- **Exercise aim**
Pictures are not part of the copy. Retype the lines from the first one through the line that contains "return p[keep(p[:, 0], p[:, 1], s, rng.random(len(p)))]".
◆ ◆ ◆
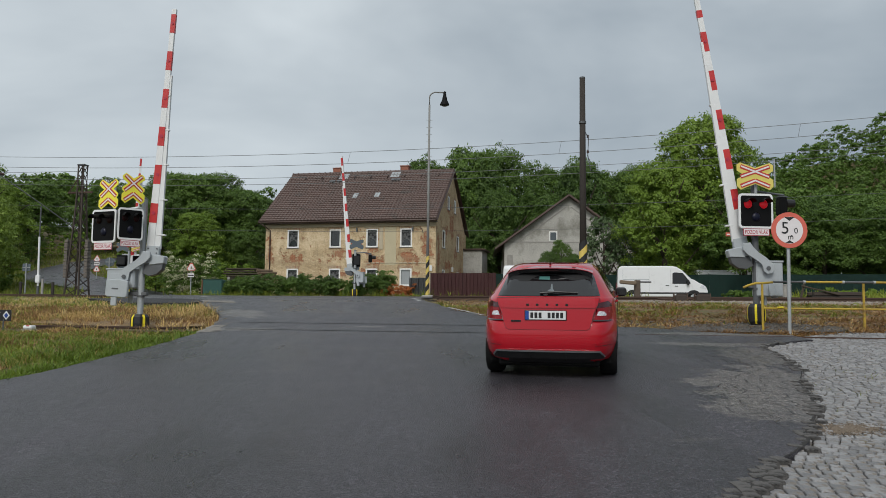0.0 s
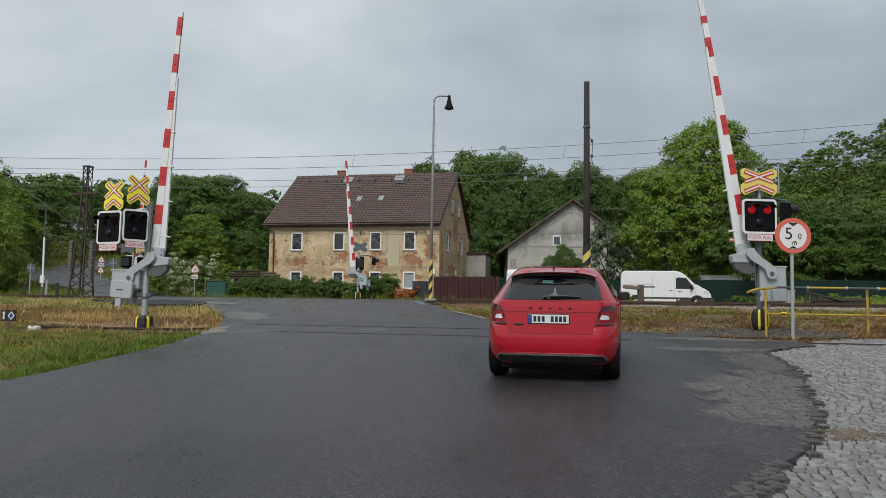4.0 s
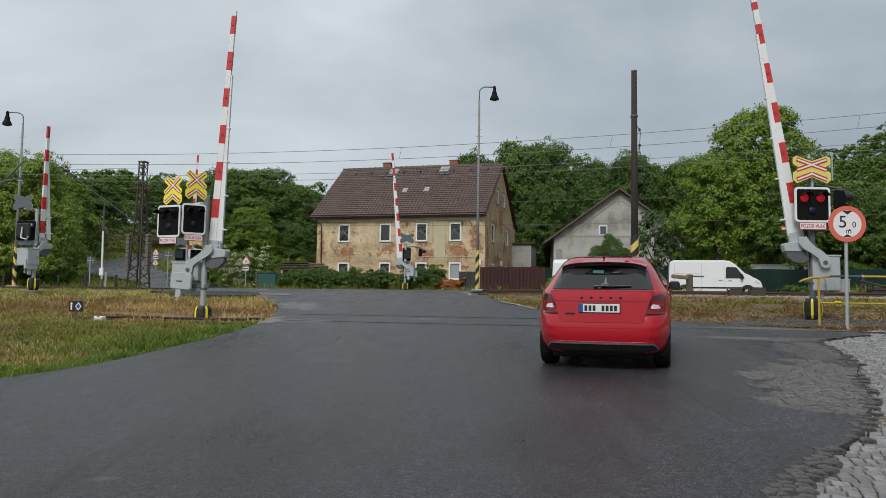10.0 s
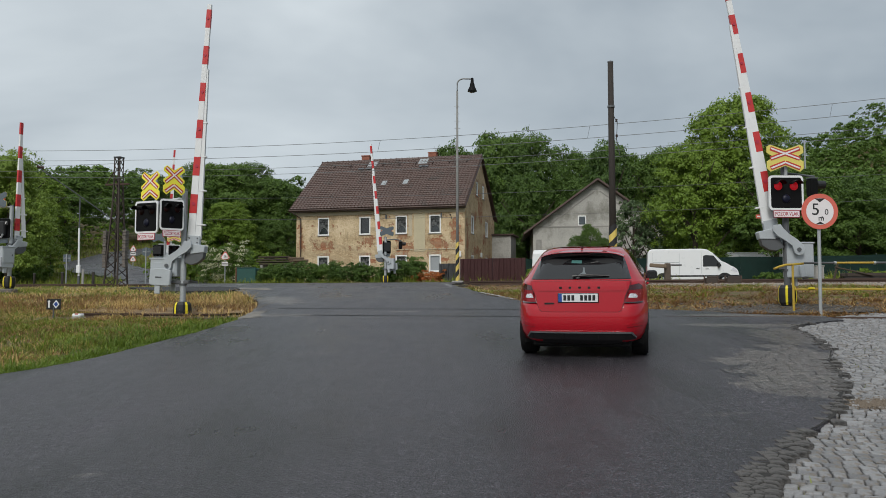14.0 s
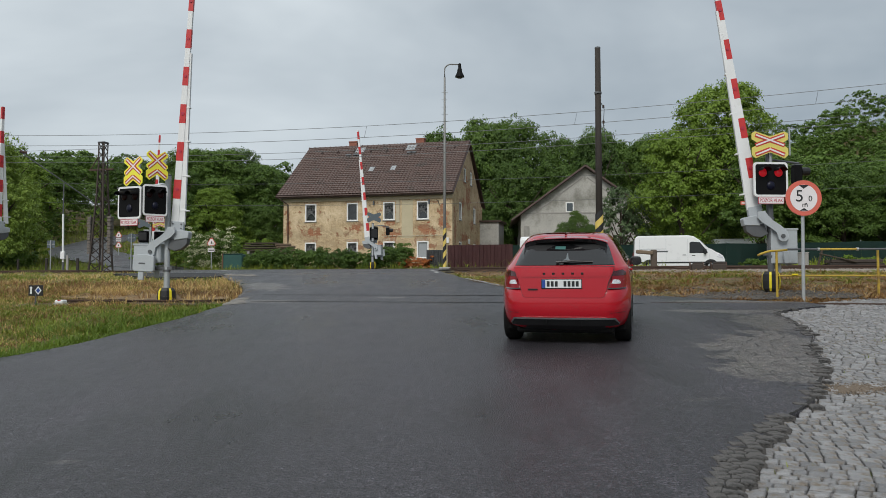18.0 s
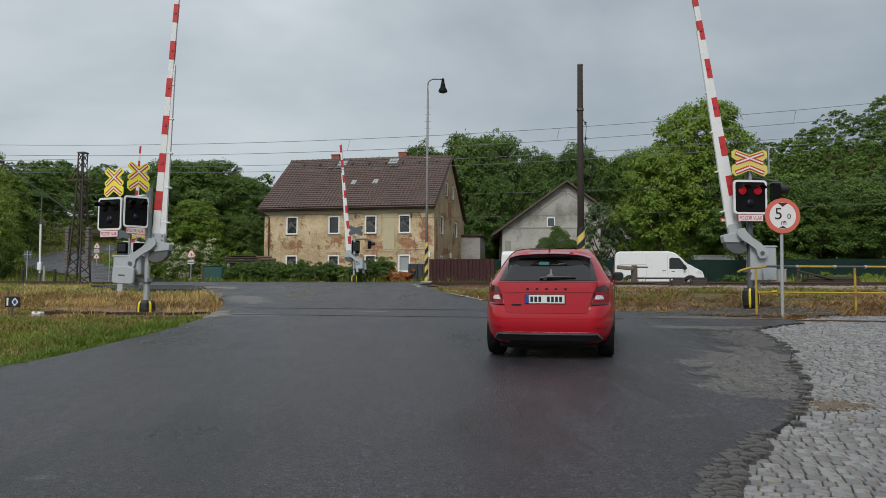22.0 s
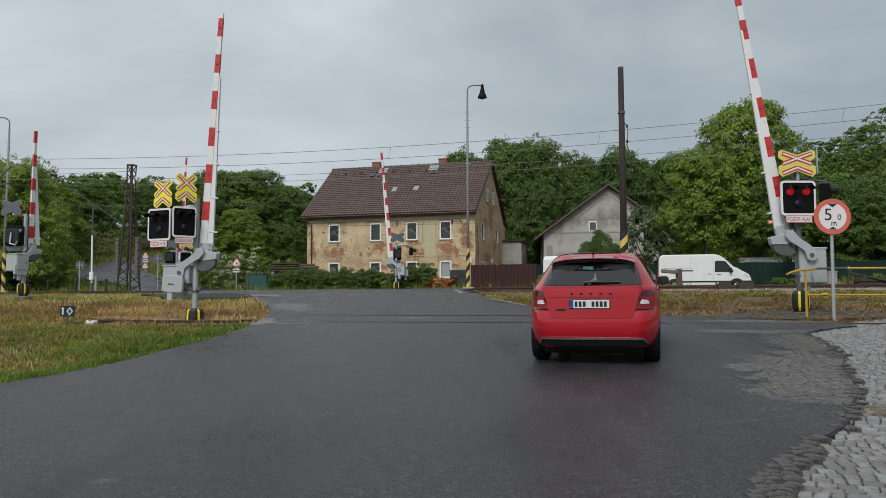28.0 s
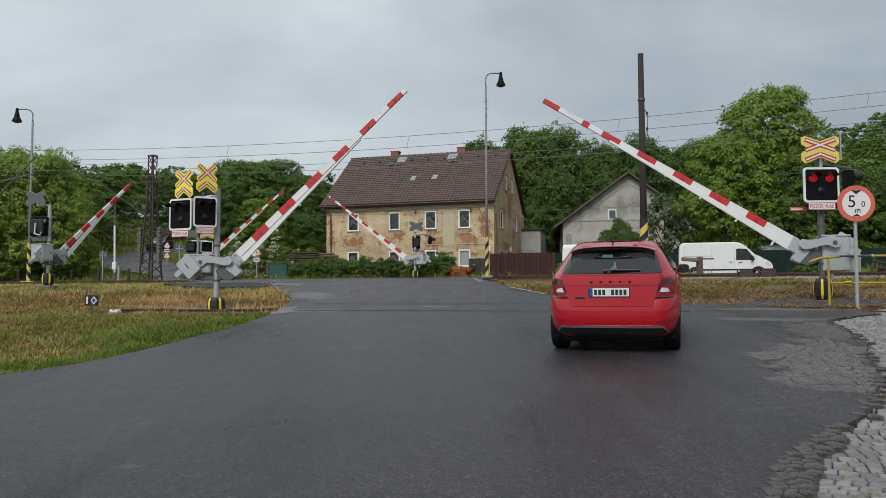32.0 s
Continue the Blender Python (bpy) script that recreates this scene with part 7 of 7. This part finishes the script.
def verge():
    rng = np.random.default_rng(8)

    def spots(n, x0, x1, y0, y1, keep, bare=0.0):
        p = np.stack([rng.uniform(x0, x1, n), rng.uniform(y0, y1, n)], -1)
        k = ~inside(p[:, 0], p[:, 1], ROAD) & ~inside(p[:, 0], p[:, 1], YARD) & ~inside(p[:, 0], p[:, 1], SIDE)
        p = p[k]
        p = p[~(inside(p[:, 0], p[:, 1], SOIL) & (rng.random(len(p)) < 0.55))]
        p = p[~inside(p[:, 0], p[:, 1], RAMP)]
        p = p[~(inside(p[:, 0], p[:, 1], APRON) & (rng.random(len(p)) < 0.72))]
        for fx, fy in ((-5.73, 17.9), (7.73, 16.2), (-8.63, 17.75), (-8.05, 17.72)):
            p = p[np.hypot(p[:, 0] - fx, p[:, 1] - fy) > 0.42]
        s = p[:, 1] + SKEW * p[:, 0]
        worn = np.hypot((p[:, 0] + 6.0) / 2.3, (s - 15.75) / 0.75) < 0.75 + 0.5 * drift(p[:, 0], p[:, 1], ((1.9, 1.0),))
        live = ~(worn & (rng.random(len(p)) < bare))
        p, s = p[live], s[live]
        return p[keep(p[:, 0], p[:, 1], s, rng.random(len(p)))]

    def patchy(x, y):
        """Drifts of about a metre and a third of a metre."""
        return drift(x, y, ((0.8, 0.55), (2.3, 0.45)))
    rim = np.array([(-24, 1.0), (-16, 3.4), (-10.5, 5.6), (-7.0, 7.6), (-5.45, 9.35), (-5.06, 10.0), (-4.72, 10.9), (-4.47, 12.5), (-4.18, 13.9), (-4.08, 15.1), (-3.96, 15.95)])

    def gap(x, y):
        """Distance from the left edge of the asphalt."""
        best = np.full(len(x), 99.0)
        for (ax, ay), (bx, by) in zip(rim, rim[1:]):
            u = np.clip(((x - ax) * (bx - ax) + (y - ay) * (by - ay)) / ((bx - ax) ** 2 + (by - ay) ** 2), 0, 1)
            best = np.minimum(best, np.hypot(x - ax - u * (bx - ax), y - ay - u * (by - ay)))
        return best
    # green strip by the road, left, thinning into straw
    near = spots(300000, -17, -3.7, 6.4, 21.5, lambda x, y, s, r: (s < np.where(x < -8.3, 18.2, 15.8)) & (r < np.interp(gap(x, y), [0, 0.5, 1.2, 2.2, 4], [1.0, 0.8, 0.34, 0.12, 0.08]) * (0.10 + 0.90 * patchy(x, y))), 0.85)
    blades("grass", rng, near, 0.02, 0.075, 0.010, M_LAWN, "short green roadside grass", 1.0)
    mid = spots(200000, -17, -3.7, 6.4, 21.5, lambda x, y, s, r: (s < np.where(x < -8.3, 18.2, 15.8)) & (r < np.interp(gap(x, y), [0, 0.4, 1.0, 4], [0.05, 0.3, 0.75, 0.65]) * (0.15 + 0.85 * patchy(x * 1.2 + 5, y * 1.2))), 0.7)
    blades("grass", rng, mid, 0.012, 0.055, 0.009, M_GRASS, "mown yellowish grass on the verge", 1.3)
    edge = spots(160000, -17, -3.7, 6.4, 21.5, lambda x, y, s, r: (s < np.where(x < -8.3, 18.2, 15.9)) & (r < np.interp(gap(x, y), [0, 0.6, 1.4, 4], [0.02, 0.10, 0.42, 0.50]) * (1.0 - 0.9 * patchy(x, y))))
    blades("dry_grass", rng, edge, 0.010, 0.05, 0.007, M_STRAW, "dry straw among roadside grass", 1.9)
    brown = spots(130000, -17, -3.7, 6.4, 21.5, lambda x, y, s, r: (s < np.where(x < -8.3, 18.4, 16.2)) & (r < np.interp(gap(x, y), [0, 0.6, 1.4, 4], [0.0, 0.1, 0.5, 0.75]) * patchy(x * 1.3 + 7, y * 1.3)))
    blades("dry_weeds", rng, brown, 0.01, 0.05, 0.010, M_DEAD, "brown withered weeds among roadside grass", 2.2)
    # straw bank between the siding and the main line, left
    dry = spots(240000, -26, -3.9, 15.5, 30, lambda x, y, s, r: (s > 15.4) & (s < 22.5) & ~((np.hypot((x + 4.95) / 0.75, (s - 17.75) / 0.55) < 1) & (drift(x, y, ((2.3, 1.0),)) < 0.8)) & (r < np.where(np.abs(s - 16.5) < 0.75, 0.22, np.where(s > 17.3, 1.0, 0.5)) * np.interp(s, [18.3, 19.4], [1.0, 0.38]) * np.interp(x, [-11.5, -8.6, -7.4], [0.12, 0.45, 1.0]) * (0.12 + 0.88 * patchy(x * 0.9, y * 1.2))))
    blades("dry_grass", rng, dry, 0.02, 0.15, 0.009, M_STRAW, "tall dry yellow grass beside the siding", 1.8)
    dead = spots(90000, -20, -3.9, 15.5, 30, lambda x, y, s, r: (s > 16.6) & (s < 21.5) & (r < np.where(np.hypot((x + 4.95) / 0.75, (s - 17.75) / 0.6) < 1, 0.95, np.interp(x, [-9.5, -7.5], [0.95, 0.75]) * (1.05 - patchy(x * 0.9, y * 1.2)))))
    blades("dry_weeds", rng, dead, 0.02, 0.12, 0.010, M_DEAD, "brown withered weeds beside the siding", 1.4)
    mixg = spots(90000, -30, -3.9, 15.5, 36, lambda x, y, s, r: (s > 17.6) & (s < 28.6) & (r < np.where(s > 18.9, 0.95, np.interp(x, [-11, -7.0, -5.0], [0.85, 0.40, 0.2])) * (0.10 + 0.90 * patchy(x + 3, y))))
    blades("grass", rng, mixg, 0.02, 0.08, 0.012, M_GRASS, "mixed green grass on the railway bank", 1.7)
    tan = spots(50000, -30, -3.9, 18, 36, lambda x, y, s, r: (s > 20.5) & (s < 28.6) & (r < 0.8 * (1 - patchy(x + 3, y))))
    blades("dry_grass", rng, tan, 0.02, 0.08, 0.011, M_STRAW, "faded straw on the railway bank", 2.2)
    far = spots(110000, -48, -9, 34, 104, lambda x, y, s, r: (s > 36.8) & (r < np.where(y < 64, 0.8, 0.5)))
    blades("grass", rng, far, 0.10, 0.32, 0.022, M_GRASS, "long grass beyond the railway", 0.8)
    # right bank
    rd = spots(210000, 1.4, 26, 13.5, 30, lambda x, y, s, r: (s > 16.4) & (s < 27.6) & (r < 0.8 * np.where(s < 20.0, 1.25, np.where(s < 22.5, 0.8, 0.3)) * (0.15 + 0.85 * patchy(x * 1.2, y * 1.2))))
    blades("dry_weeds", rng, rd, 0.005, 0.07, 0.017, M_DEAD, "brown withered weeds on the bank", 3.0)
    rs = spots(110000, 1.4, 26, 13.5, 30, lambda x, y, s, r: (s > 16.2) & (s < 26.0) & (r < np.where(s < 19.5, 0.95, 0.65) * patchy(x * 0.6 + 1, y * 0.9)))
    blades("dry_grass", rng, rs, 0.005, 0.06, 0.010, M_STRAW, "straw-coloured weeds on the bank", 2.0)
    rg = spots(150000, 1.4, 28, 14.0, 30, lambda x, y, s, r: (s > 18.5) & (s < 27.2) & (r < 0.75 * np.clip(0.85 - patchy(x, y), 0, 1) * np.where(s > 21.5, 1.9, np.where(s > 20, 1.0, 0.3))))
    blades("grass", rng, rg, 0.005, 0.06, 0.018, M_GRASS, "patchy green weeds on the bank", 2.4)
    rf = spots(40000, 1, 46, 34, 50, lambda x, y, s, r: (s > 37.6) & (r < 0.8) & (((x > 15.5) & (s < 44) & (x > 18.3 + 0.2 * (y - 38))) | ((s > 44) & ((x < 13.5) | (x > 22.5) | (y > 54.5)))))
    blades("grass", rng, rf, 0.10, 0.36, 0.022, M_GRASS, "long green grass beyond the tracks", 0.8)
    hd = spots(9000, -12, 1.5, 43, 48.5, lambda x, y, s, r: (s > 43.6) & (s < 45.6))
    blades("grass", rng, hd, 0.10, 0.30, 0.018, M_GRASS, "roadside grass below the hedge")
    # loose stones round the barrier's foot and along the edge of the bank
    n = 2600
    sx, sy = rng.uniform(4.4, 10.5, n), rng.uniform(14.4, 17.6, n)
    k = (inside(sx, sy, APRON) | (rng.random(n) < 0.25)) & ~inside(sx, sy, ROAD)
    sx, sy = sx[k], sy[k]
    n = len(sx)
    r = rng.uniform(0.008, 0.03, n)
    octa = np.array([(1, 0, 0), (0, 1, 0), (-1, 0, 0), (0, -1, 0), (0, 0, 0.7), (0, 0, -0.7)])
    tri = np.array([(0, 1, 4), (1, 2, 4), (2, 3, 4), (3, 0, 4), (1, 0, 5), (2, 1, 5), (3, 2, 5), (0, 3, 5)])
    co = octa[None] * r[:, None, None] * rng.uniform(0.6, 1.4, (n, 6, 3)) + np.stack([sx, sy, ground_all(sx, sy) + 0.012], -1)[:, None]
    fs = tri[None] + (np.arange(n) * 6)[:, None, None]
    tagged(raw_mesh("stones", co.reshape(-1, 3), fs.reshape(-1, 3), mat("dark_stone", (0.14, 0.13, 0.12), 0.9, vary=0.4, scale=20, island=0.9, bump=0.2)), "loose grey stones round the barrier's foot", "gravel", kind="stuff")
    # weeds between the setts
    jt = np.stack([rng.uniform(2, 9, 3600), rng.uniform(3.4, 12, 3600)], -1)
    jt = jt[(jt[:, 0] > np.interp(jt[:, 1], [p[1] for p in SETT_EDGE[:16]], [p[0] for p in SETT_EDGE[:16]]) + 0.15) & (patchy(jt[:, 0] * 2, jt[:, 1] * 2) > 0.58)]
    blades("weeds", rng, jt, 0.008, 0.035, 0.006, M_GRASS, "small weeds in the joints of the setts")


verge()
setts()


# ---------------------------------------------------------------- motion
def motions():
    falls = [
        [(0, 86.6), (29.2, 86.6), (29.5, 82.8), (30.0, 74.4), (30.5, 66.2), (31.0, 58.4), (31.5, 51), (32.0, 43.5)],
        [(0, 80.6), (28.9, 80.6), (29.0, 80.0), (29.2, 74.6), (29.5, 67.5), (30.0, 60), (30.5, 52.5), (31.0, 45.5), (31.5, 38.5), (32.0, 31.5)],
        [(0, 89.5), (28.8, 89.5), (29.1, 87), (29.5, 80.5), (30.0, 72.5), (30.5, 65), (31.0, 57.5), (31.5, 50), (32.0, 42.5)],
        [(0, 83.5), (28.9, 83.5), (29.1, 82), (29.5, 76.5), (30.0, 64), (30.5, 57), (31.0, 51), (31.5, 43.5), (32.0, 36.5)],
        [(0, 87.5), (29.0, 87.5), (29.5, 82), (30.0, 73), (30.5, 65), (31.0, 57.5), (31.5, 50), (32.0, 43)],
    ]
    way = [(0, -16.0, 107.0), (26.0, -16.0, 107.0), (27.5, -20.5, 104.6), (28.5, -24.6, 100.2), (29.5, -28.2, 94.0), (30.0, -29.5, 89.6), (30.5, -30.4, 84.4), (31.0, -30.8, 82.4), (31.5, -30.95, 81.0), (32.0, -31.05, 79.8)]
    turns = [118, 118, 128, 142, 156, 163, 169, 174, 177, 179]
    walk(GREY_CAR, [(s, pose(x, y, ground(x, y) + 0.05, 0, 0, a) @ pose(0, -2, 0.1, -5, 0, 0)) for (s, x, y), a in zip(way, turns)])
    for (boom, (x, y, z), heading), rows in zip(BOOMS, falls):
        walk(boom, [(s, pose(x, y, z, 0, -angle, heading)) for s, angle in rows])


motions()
◆ ◆ ◆
- **Full response**
0.0 s
4.0 s
10.0 s
14.0 s
18.0 s
22.0 s
28.0 s
32.0 s
Continue the Blender Python (bpy) script that recreates this scene with part 7 of 7. This part finishes the script.
def verge():
    rng = np.random.default_rng(8)

    def spots(n, x0, x1, y0, y1, keep, bare=0.0):
        p = np.stack([rng.uniform(x0, x1, n), rng.uniform(y0, y1, n)], -1)
        k = ~inside(p[:, 0], p[:, 1], ROAD) & ~inside(p[:, 0], p[:, 1], YARD) & ~inside(p[:, 0], p[:, 1], SIDE)
        p = p[k]
        p = p[~(inside(p[:, 0], p[:, 1], SOIL) & (rng.random(len(p)) < 0.55))]
        p = p[~inside(p[:, 0], p[:, 1], RAMP)]
        p = p[~(inside(p[:, 0], p[:, 1], APRON) & (rng.random(len(p)) < 0.72))]
        for fx, fy in ((-5.73, 17.9), (7.73, 16.2), (-8.63, 17.75), (-8.05, 17.72)):
            p = p[np.hypot(p[:, 0] - fx, p[:, 1] - fy) > 0.42]
        s = p[:, 1] + SKEW * p[:, 0]
        worn = np.hypot((p[:, 0] + 6.0) / 2.3, (s - 15.75) / 0.75) < 0.75 + 0.5 * drift(p[:, 0], p[:, 1], ((1.9, 1.0),))
        live = ~(worn & (rng.random(len(p)) < bare))
        p, s = p[live], s[live]
        return p[keep(p[:, 0], p[:, 1], s, rng.random(len(p)))]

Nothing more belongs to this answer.